DEATH PENALTY: MARAZZITI (COMUNITÀ SANT’EGIDIO), TWO ANAESTHETISTS AGAINST “AN ABUSE OF HUMAN RIGHTS”

“It is incredible how an abuse of human rights has to be prevented in an unusual way”, said Mario Marazziti, spokesman of Comunità di Sant’Egidio, while commenting for SIR the postponement of the execution of Michael Angelo Morales, after the refusal by two anaesthetists to assist in the inoculation of the lethal substance for ethical reasons. The execution of Morales should have taken place this morning at the prison of San Quentin, in California. “It is a sign – explains Marazziti – that a wider and wider range of the American population feels that death penalty is a violation of the most elementary human rights”. The presence of the anaesthetists had been asked by the lawyers defending Morales.
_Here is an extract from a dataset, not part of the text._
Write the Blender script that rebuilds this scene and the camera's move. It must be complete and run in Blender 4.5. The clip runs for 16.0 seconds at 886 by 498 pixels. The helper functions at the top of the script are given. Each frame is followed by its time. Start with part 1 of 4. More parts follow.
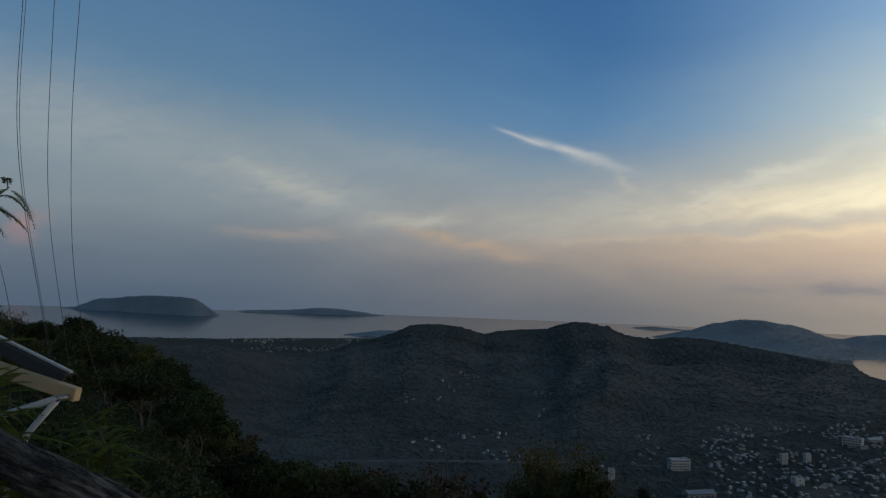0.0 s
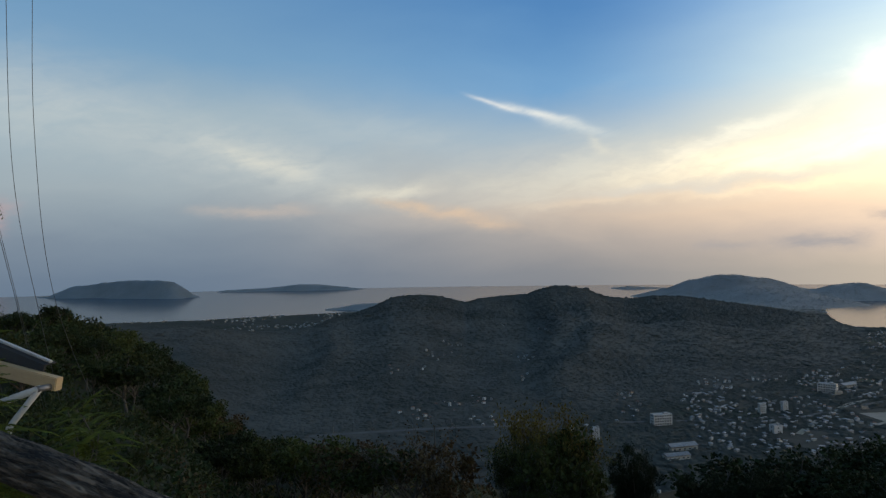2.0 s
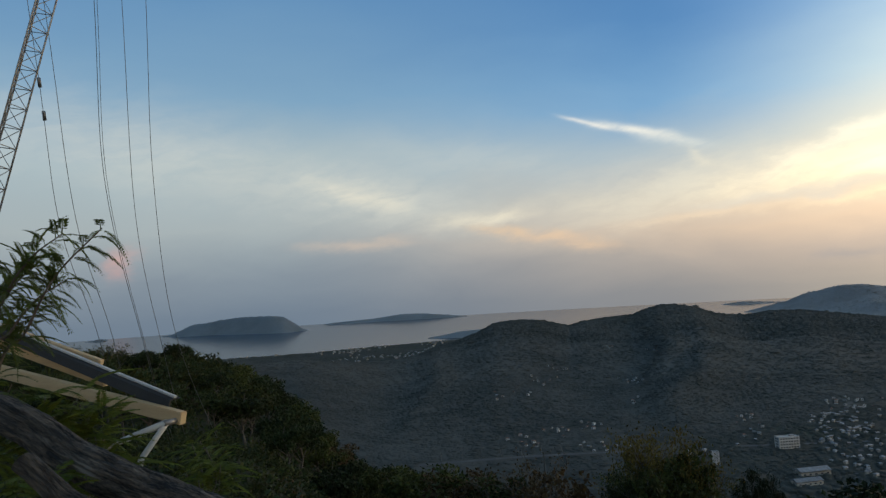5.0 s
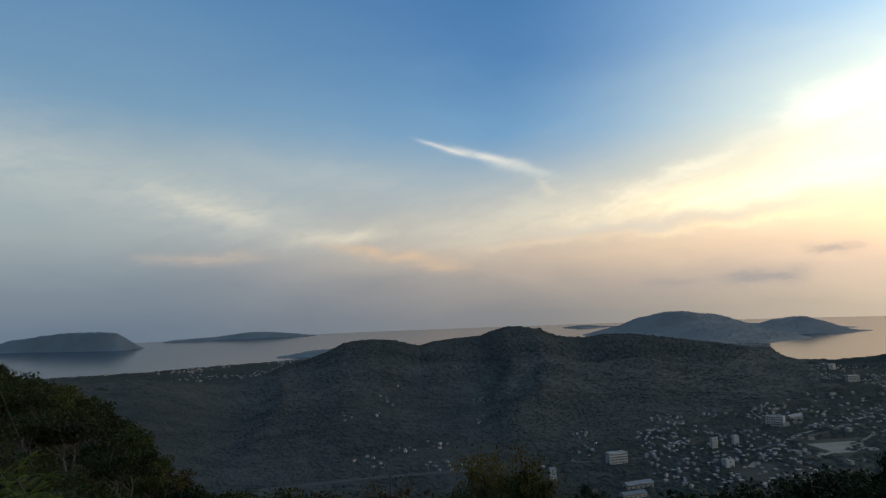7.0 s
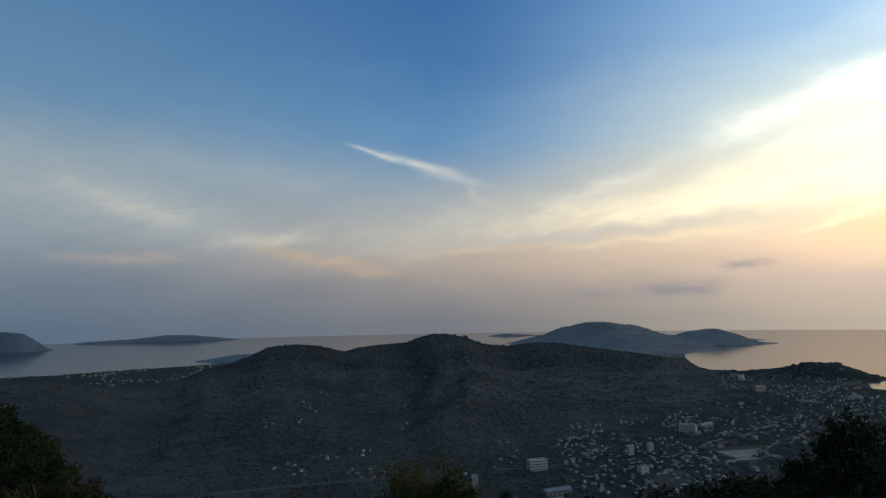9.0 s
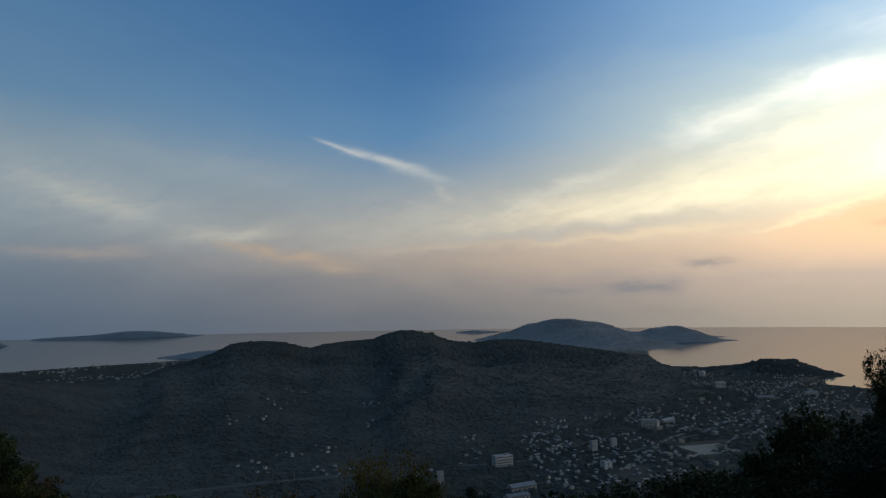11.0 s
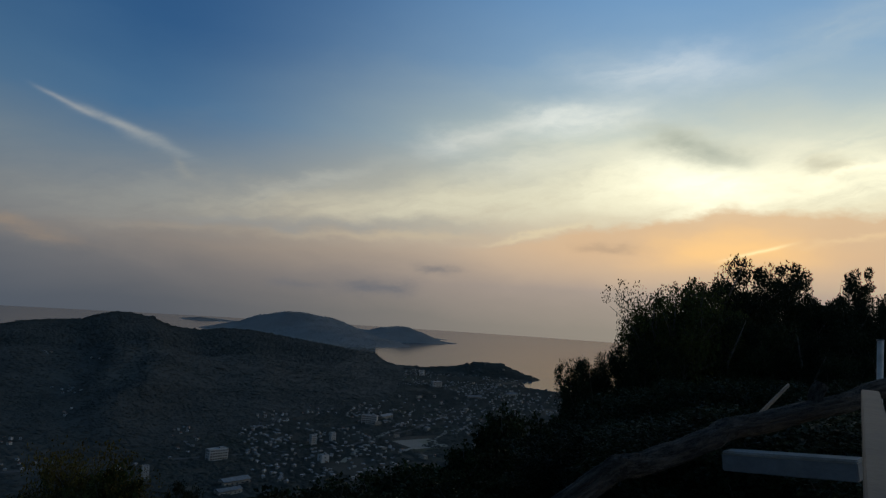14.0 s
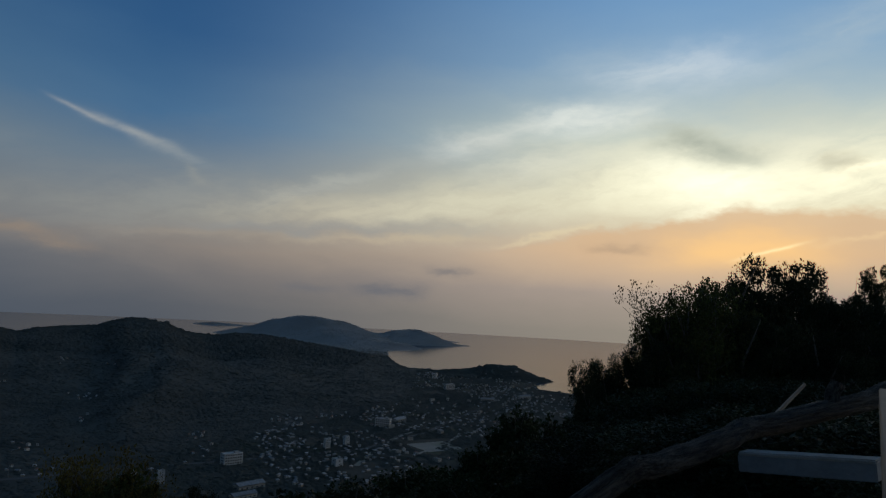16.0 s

According to the latest, the drug cocktail used to kill the prisoner through lethal injection, in California as well as in another 35 States, would breach the Eighth Amendment of the Constitution, forbidding “cruel and unusual” punishments, for the two drugs in question would be very painful in absence of general anaesthetic. However, the authorities of San Quentin announced the execution through a different drug cocktail based on goofballs, at 7.30 this evening, 4.30 in the morning in Italy. Morales, 46 years old, had been condemned to death in 1983 for raping and murdering 17-year-old Terri Winchell.